The drones are being developed at Canadian Forces Base Suffield to use overseas for gathering information or carrying cargo.
Jared Giesbrecht, who is with Defence Research Development Canada, said the drones will play a crucial role in military missions.
"The reason why we do what we do is to keep soldiers safe and to ease their burden," Giesbrecht said. "That's really the driving force behind this. Many times you'll hear things like the dull, the dirty and the dangerous."
Similar devices are already being used in southern Alberta in agriculture to check crop health, such as nutrient and moisture levels.
The drones currently being used are about the size of a DVD player.
Wendy Blackwell, executive director with the Economic Development Alliance of Southeast Alberta, said more uses are already being planned for the devices.
"We're going to start seeing a lot more growth," she said. "It's a real opportunity not only for the southeast, but for Alberta as a whole, to take a leading role."
Elsewhere in the country, at least one section of the Ontario Provincial Police deploys the machines to take high-quality photos of crime scenes and traffic collisions.
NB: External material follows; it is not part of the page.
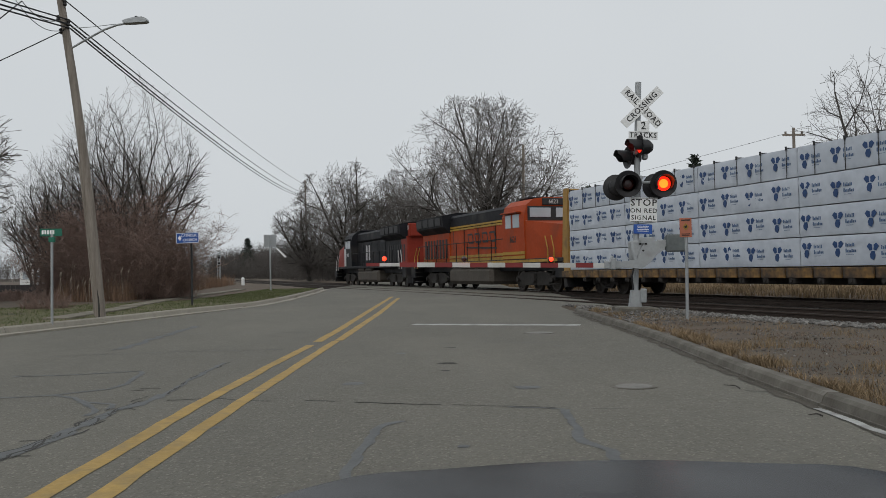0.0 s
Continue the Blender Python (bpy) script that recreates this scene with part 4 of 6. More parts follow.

"It's something we've already done using manned aviation," Const. Marc Sharpe said. "It's just cheaper, quicker, more efficient."
There are federal rules requiring unmanned vehicles to fly below a certain altitude and in line of sight.
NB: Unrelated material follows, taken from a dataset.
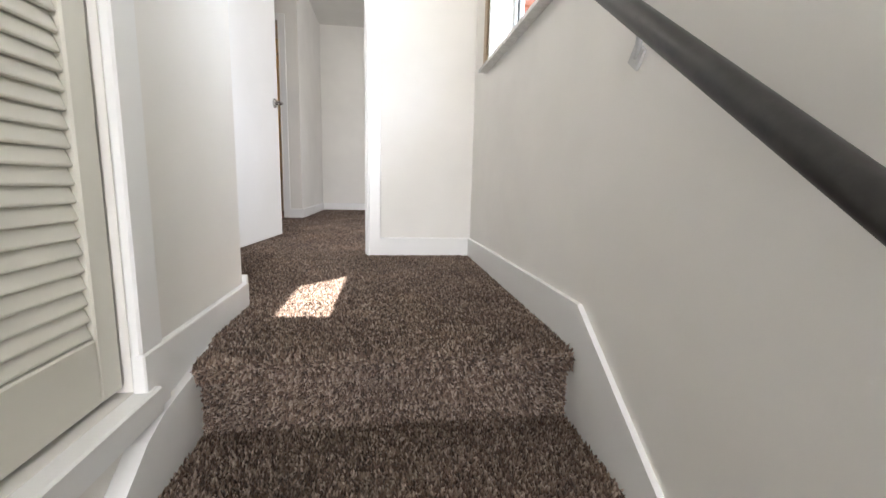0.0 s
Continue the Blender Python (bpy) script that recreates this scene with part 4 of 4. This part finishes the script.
# stair: along the profile
seg_p, seg_n = [], []
for (ya, za), (yb, zb) in zip(prof, prof[1:]):
    if zb < -5 * RISE - 0.02:
        break
    L = math.hypot(yb - ya, zb - za)
    nrm = np.array([0.0, (zb - za) / L, -(yb - ya) / L])
    n_along = max(1, int(round(L / 0.0052)))
    xs = np.arange(XL + 0.036, XR - 0.014, 0.0052)
    for i in range(n_along):
        f = (i + 0.5) / n_along
        q = np.zeros((len(xs), 3))
        q[:, 0] = xs + rng.uniform(-0.0026, 0.0026, len(xs))
        q[:, 1] = ya + (yb - ya) * f + rng.uniform(-0.002, 0.002, len(xs)) * abs(nrm[2])
        q[:, 2] = za + (zb - za) * f + rng.uniform(-0.002, 0.002, len(xs)) * abs(nrm[1])
        seg_p.append(q)
        seg_n.append(np.repeat(nrm[None], len(xs), axis=0))
tufts("stair_carpet_pile", (np.concatenate(seg_p), np.concatenate(seg_n)), 0.012, 0.0029, 0.75, 1, "thick speckled brown carpet pile on the stair")
p = np.concatenate([grid(XL + 0.004, XR - 0.014, NOSE + 0.12, YC, 0.0056, rng), grid(XL2 - 0.9, XR - 0.014, YC + 0.016, YD - 0.016, 0.0062, rng), grid(D1A + 0.002, D1B - 0.002, YD - 0.016, YD2 + 0.02, 0.0062, rng), grid(XD2, XD, D2A + 0.002, D2B - 0.002, 0.007, rng)])
tufts("landing_carpet_pile", (p, UPZ), 0.011, 0.0032, 0.8, 2, "thick speckled brown carpet pile on the landing")
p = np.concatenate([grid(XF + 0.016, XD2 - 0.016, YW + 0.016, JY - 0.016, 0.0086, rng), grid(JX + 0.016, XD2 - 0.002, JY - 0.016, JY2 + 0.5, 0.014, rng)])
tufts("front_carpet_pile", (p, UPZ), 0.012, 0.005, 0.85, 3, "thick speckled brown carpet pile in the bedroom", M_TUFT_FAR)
p = np.concatenate([grid(NX + 0.016, 0.5, YD2 + 0.02, BY - 0.016, 0.011, rng), grid(AX + 0.016, 0.9, BY - 0.016, AY - 0.016, 0.014, rng), grid(-1.6, NX + 0.016, NY + 0.016, BY - 0.016, 0.012, rng)])
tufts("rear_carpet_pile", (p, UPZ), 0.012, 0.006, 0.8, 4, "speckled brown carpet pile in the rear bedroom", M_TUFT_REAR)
The rules have led private companies to demand an area of restricted airspace to allow them to further develop the technology, said aerospace consultant Bill Werny.
Werny said there are hopes that a national testing site with be created in southern Alberta.
"When we first started, it was little tiny ones that could fit in your hand, micros, now to more things that are autonomous and the technology is really ramping up," Werny said.
Transport Canada is reviewing its policies, making Canada the only country actively looking at loosening restrictions on unmanned aerial vehicles.
If policies are changed, experts in the industry say a centre on drones could take off by year's end.